- WORK TO COMPLETE: Return the count of lines that hold the string "parts", with no other words.

- EXCERPTED DATA:
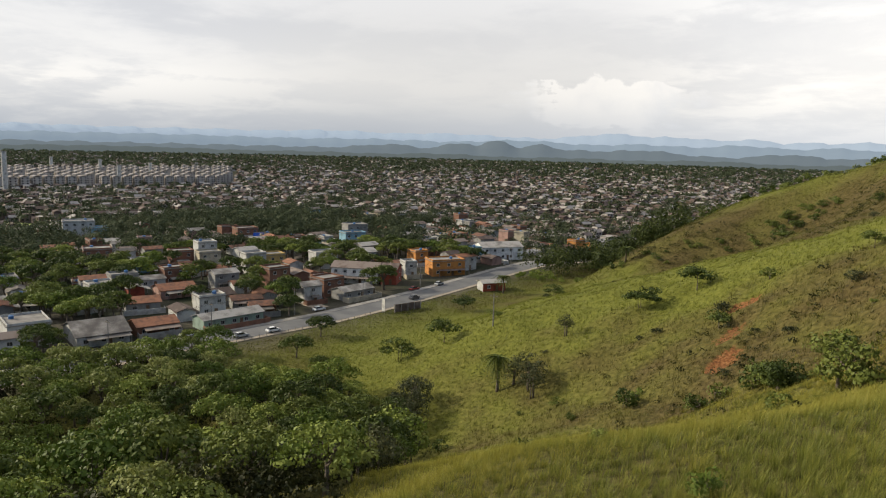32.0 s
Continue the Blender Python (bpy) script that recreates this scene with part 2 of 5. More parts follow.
def land(x, y):
    """The height of the bare ground."""
    x, y = np.broadcast_arrays(np.asarray(x, float), np.asarray(y, float))
    shape = x.shape
    x, y = x.ravel(), y.ravel()
    knots = np.array(sorted(HILL))
    rows = np.array([HILL[k] for k in knots])
    z = np.einsum("ni,nj,ji->n", spline_weights(EAST, x), spline_weights(knots, y), rows)
    z += -5.69 * bell(x, y, -67.0, 181.8, 48.5, 20.3, -5.6)  # cross gully
    z += 3.93 * bell(x, y, -32.8, 235.7, 47.6, 16.4, -1.7)  # spur end
    z += -5.04 * bell(x, y, 20.7, 155.0, 33.8, 9.7, -16.5)  # shoulder
    z += -2.55 * bell(x, y, -24.3, 135.9, 14.6, 10.0, 12.2)  # hollow
    z += -22.18 * bell(x, y, -82.2, 323.2, 34.0, 24.4, 59.0)  # far hollow
    z += -5.58 * bell(x, y, 40.4, 35.4, 13.0, 13.7, 2.0)  # south drain
    z += -7.76 * bell(x, y, -48.4, 107.3, 6.2, 12.0, -17.6)  # dip
    z += -4.74 * bell(x, y, -45.4, 146.0, 16.7, 10.3, 15.6)  # head of the wooded gully
    z += -2.40 * bell(x, y, -26.4, 114.9, 10.2, 13.5, 11.1)  # near hollow
    z += -2.47 * bell(x, y, -61.3, 119.3, 7.5, 15.2, -20.6)  # lower fall
    z += 1.71 * bell(x, y, 8.4, 45.7, 6.6, 8.1, 0.3)  # swell under the bushes
    z += 0.42 * bell(x, y, -12.9, 69.8, 8.7, 8.9, -0.6)
    z += 0.93 * bell(x, y, -9.5, 94.5, 7.0, 9.9, 1.7)  # nose of the spur
    z += 6.1 * bell(x, y, -67.1, 368.7, 15.6, 19.9, 48.1)  # far crest
    z = z - PLAIN
    z *= (1 - smooth(y, 350, 560)) * smooth(y, -330, -40)
    # beyond the saddle: a grassy shoulder and a wooded mountain
    z *= 1 - 0.8 * smooth(x, 235, 400)
    z -= 9 * smooth(y, 350, 560) + 9 * smooth(y, -40, -330)
    z = np.where(x > 230, np.maximum(z, smooth(x, 230, 380) * 179 * bell(x, y, 443, 273, 134, 159, 44)), z)
    z -= 8 * bell(x, y, 382, 252, 34, 4, 9)  # rocky gully
    z = np.where(x > 520, np.maximum(z, smooth(x, 520, 760) * 345 * bell(x, y, 962, 639, 553, 529, 51)), z)
    z += smooth(z, 4, 20) * lumps(x, y, 9.0) * 0.35
    z += smooth(z, 4, 16) * smooth(y, 145, 170) * smooth(x, 90, 50) * (1.0 * lumps(x, y, 12.0) + 0.4 * lumps(x + 5, y - 3, 4.5))  # uneven, slipped ground
    z = 2.5 * np.logaddexp(0, z / 2.5)
    return (PLAIN + z).reshape(shape)

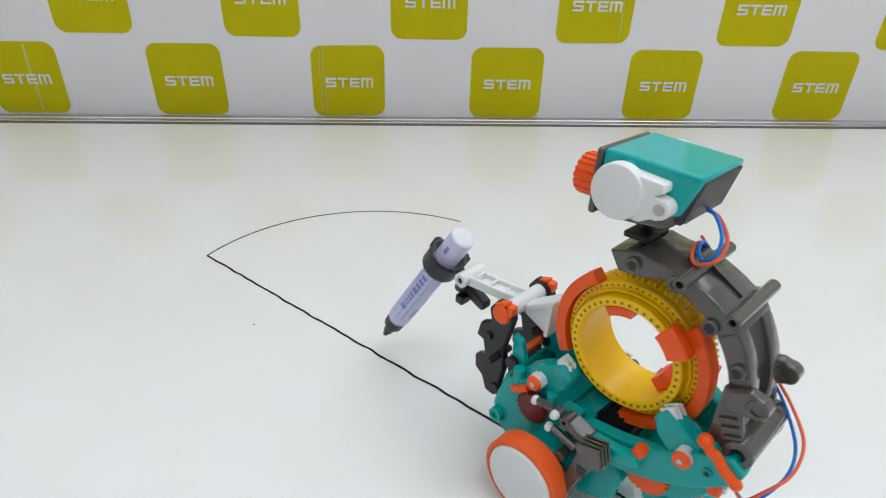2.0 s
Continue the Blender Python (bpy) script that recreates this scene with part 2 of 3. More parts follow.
def square_mesh(cx, cz, seed):
    """A rounded square of print that follows the vinyl."""
    rng = random.Random(seed)
    half, rad = 0.0502, 0.0145
    j = [rng.uniform(-0.0006, 0.0006) for _ in range(4)]
    out = []
    for q, (sx, sz) in enumerate(((1, 1), (-1, 1), (-1, -1), (1, -1))):
        for k in range(7):
            a = radians(90 * q + 15 * k)
            out.append((sx * (half - rad) + rad * math.cos(a) + j[q], sz * (half - rad) + rad * math.sin(a) + j[(q + 1) % 4]))
    bm = bmesh.new()
    rings = []
    for f in (1.0, 0.8, 0.6, 0.4, 0.2):
        rings.append([bm.verts.new((cx + x * f, sheet(cx + x * f, cz + z * f) - 0.0006, cz + z * f)) for x, z in out])
    n = len(out)
    for a, b in zip(rings, rings[1:]):
        for k in range(n):
            bm.faces.new((a[k], a[(k + 1) % n], b[(k + 1) % n], b[k]))
    bm.faces.new(rings[-1])
    back = [bm.verts.new((v.co.x, v.co.y + 0.0008, v.co.z)) for v in rings[0]]
    for k in range(n):
        bm.faces.new((rings[0][k], rings[0][(k + 1) % n], back[(k + 1) % n], back[k]))
    return bm


def word_mesh():
    """The word in wide square-cut letters, in millimetres, as a thin mesh."""
    S = [(1.2, 13.8), (14.2, 13.8), (14.2, 11), (3, 11), (3, 8.3), (13, 8.3), (14.2, 7.1), (14.2, 1.2), (13, 0), (0, 0), (0, 2.8), (11.2, 2.8), (11.2, 5.5), (1.2, 5.5), (0, 6.7), (0, 12.6)]
    T = [(0, 13.8), (14.2, 13.8), (14.2, 11), (8.6, 11), (8.6, 0), (5.6, 0), (5.6, 11), (0, 11)]
    E = [(1.2, 13.8), (13.6, 13.8), (13.6, 11), (3, 11), (3, 8.3), (12.8, 8.3), (12.8, 5.5), (3, 5.5), (3, 2.8), (13.6, 2.8), (13.6, 0), (1.2, 0), (0, 1.2), (0, 12.6)]
    M = [(0, 0), (0, 13.8), (14.6, 13.8), (16.6, 11.8), (16.6, 0), (13.7, 0), (13.7, 11), (9.75, 11), (9.75, 0), (6.85, 0), (6.85, 11), (2.9, 11), (2.9, 0)]
    x0, cut = -32.75, []
    for letter, wide in ((S, 14.2), (T, 14.2), (E, 13.6), (M, 16.6)):
        cut.append(prism([((x0 + x) / 1000, (z - 6.9) / 1000) for x, z in letter], 0, 0.0005, 0))
        x0 += wide + 2.3
    return mesh_of("lettering", join(*cut), LETTER, False)


WORD = word_mesh()
PITCH = 0.22065
# the last four rows are unseen, added for the board's reflection
SQUARES = [(PITCH * (k - 2), 0.0520, k) for k in range(-2, 8)] + [(PITCH * (k - 2) + 0.1116, 0.1624 + (0.0026 if k < 1 else 0.0012 - 0.0017 * (k - 1)), 20 + k) for k in range(-2, 7)] + [(PITCH * (k - 2) + (0.1116 if j % 2 else 0.0), 0.2730 + 0.1105 * j, 40 + 20 * j + k) for j in range(4) for k in range(-2, 7)]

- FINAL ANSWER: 2